Según explica la científica, la primera etapa es lograr que funcione. “Después de mucho trabajo, hicimos la primera prueba de fabricación, medimos ¡y anduvo! Lo que tenemos por delante de ahora en más son mejoras de los procesos y optimización”, agrega.
La conversión de luz solar en electricidad es una propiedad de ciertos materiales llamados “semiconductores” [que, según las circunstancias, pueden permitir el paso de la corriente, o actuar como aislantes, impidiendo su paso].
Para usos espaciales, además de ser eficientes, los materiales deben ser estables en el tiempo y resistentes a la radiación. También es importante conocer cuál es el espectro de la luz que les llegará. “Si estoy en la Tierra, el dispositivo va a tener que reunir ciertas propiedades y en el espacio, otras”, destaca la investigadora.
En un artículo que se publicó en la revista Ciencia e Investigación (publicada por la Asociación Argentina para el Progreso de las Ciencias), Barrera y su colega, Hernán Socolovsky, explican que una celda solar convencional es básicamente un “diodo” [componente electrónico de dos terminales que permite la circulación de la corriente eléctrica en un solo sentido]. Posee un contacto frontal, que es una grilla metálica que cubre en forma parcial la superficie para que la luz solar incida directamente sobre el semiconductor, mientras que el contacto posterior cubre toda el área. Además presenta una película antirreflectante que tiene la finalidad de aumentar la radiación solar absorbida.
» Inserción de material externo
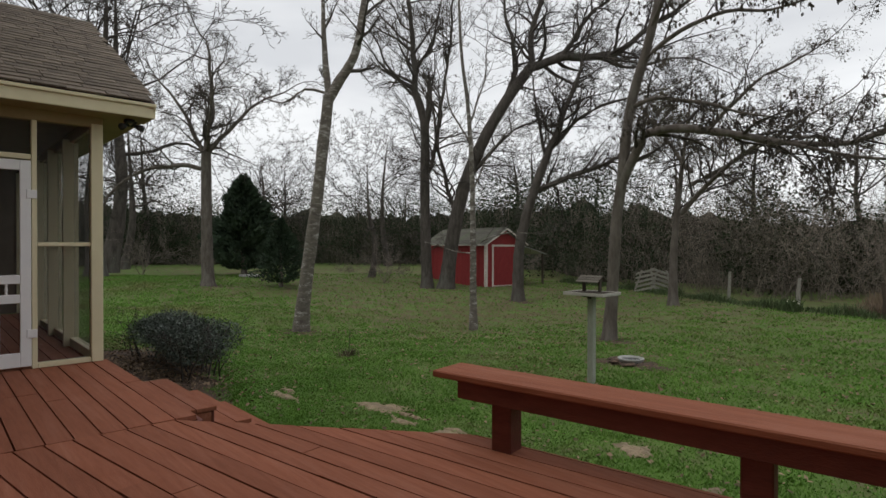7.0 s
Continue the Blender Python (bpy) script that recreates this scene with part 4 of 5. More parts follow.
    tree("bare fan-shaped lawn tree with a hint of new leaf", 19.6, 24.6, [(0.0, 0, 0), (0.02, 0.02, 2.0), (0.05, 0.04, 3.2), (0.15, 0.06, 4.4), (0.2, 0.05, 5.5)], 0.19, 0.012, [], 31, "oak_bark", "dark_twig", fan, auto=40, leaf=("bud_leaf", 5000, 0.03), group="pair of trees by the fence", size=1.400)


build_trees()


def build_far_trees():
    """Bare trees of the wood's edge: four shapes, copied along it."""
    rng = random.Random(77)
    kinds = []
    for k in range(4):
        h = (7.0, 8.0, 6.5, 9.0)[k]
        S = dict(step=0.5, wiggle=0.32, kids=(6, 6, 4), fork=3, spread=0.85, ratio=0.56, crown=4.4, low=0.4, up=0.7, fine=0.0085, rise=(0.04, 0.03, 0.02))
        kinds.append(tree("bare grey tree at the edge of the wood", -200 - 20 * k, 300, [(0, 0, 0), (0.2 * (k - 1), 0.1, h * 0.3), (0.3, 0.1 * k, h * 0.6), (0.2, -0.2, h)], 0.20 + 0.02 * k, 0.012, [], 40 + k, "oak_bark", "dark_twig", S, auto=14, group="bare trees at the wood's edge", name="bare_tree", z=-0.9))
    spots = [(-20.8, 18.96, 0.95, 0), (-29.72, 7.08, 2.1, 1), (-35.21, 8.83, 2.04, 3), (-32.28, 3.51, 2.16, 2), (-36.87, 19.65, 1.26, 2), (-34.33, 30.42, 1.2, 3), (-23.45, 36.28, 1.2, 1), (-17.44, 37.4, 1.08, 2),
             (-11.45, 36.12, 1.14, 0), (-6.07, 34.85, 0.96, 3), (-0.69, 33.58, 0.96, 1), (-41.78, 11.31, 1.32, 3), (-45.51, 1.76, 1.44, 0), (-35.97, -3.16, 1.44, 2), (-42.81, 24.53, 1.2, 1), (32.53, 16.25, 0.96, 3),
             (36.19, 11.72, 1.31, 0), (46.25, 40.77, 1.04, 2), (55.2, 40.11, 1.09, 1), (39.34, 55.07, 1.0, 0), (28.57, 53.77, 0.91, 3), (16.26, 47.75, 0.81, 2), (7.92, 39.0, 0.8, 1), (61.88, 31.11, 1.07, 0),
             (-39.05, 36.48, 1.2, 0), (-28.21, 39.94, 1.32, 3), (-50.13, 15.02, 1.44, 1), (44.13, 9.67, 1.23, 2), (1.73, 34.75, 0.72, 0), (22.14, 53.1, 0.88, 1)]
    used = set()
    for x, y, s, k in spots:
        m = pose(x, y, gz(x, y) - 0.1, 0, 0, rng.uniform(0, 360))
        if k not in used:
            used.add(k)
            kinds[k].matrix_basis = m @ Matrix.Diagonal((s, s, s, 1))
        else:
            o = copy_thing(kinds[k], m)
            o.scale = (s, s, s * rng.uniform(0.9, 1.1))


build_far_trees()


def build_right_tree():
    S = dict(step=0.35, wiggle=0.24, kids=(7, 6, 5), spread=0.85, ratio=0.55, crown=4.6, low=0.35, up=0.7, fine=0.009)
    tree("spreading oak with new green leaf beyond the deck", 25.97, 5.89, [(0, 0, 0), (0.1, 0.1, 2.0), (-0.1, 0.3, 4.0), (0.2, 0.2, 6.2)], 0.26, 0.12, [], 57, "oak_bark", "dark_twig", S, auto=14, leaf=("bud_leaf", 7000, 0.05), group="trees beyond the deck", size=1.25)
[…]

El material más utilizado en la producción de celdas solares es el silicio, pero también se fabrican con otros de acuerdo con los usos que se pretenda darles. Para aplicaciones espaciales son especialmente aptas las que se arman con varias capas de distintos semiconductores, que les confieren mayor eficiencia, lo que hace posible utilizar paneles solares de menor tamaño para una determinada potencia. Esto permite que sean más livianos, un dato no menor si se tiene en cuenta el elevado costo de cada kg que se pone en órbita.
Por otro lado, las celdas solares, a diferencia de cualquier otro dispositivo electrónico que viaja en un satélite, quedan directamente expuestas al ambiente espacial. Esto implica que van a recibir una mayor cuota de radiación, y deben sobrevivir al impacto permanente de protones, electrones y otras partículas provenientes del Sol. También recibirán una dosis de radiación ultravioleta mucho mayor que la que llega a la superficie de la Tierra.
Además, estarán sometidas a grandes amplitudes térmicas, con registros cercanos a los 100° C cuando atraviesan la cara iluminada del planeta y valores cercanos a -100° C cuando ingresan en la parte que está de noche. Esto significa que están sujetas a un continuo ciclo de dilatación-contracción. Un satélite de órbitas bajas experimenta 16 de estos ciclos por día, lo que en una misión de cinco años implica cerca de 30.000 ciclos térmicos.
Por último, durante el lanzamiento, tanto la celda como el panel en su conjunto deberán soportar violentas ondas vibratorias y presiones acústicas.
Los científicos validaron su prototipo de acuerdo con parámetros internacionales para poder comparar los resultados con los de otros países en una “sala limpia” clase 10.000; es decir, que además de mantenerse con temperatura y humedad controladas, no pueden tener más de 10.000 partículas que no superen el medio micrón de diámetro por pie cúbico de aire. “Medimos lo que se llama la ‘curva corriente-tensión’ –detalla Barrera–, que en una celda solar tiene una forma particular que se llama ‘curva del diodo’. Es la caracterización más importante”.
El mercado de celdas solares está dominado por un puñado de países, con China muy lejos del resto, y sus precios oscilan entre cientos y miles de dólares cada una, de modo que paneles como los del SAC-D, compuesto por 3000 de estas piezas, pueden alcanzar precios del orden de los millones de dólares.
Para avanzar en este programa, los científicos necesitan tanto recursos humanos como económicos. “Este desarrollo es patentable y puede utilizarse en el espacio y aquí, en la Tierra, para centrales de energía o dispositivos electrónicos –dice Barrera–. Abre un abanico de posibilidades”.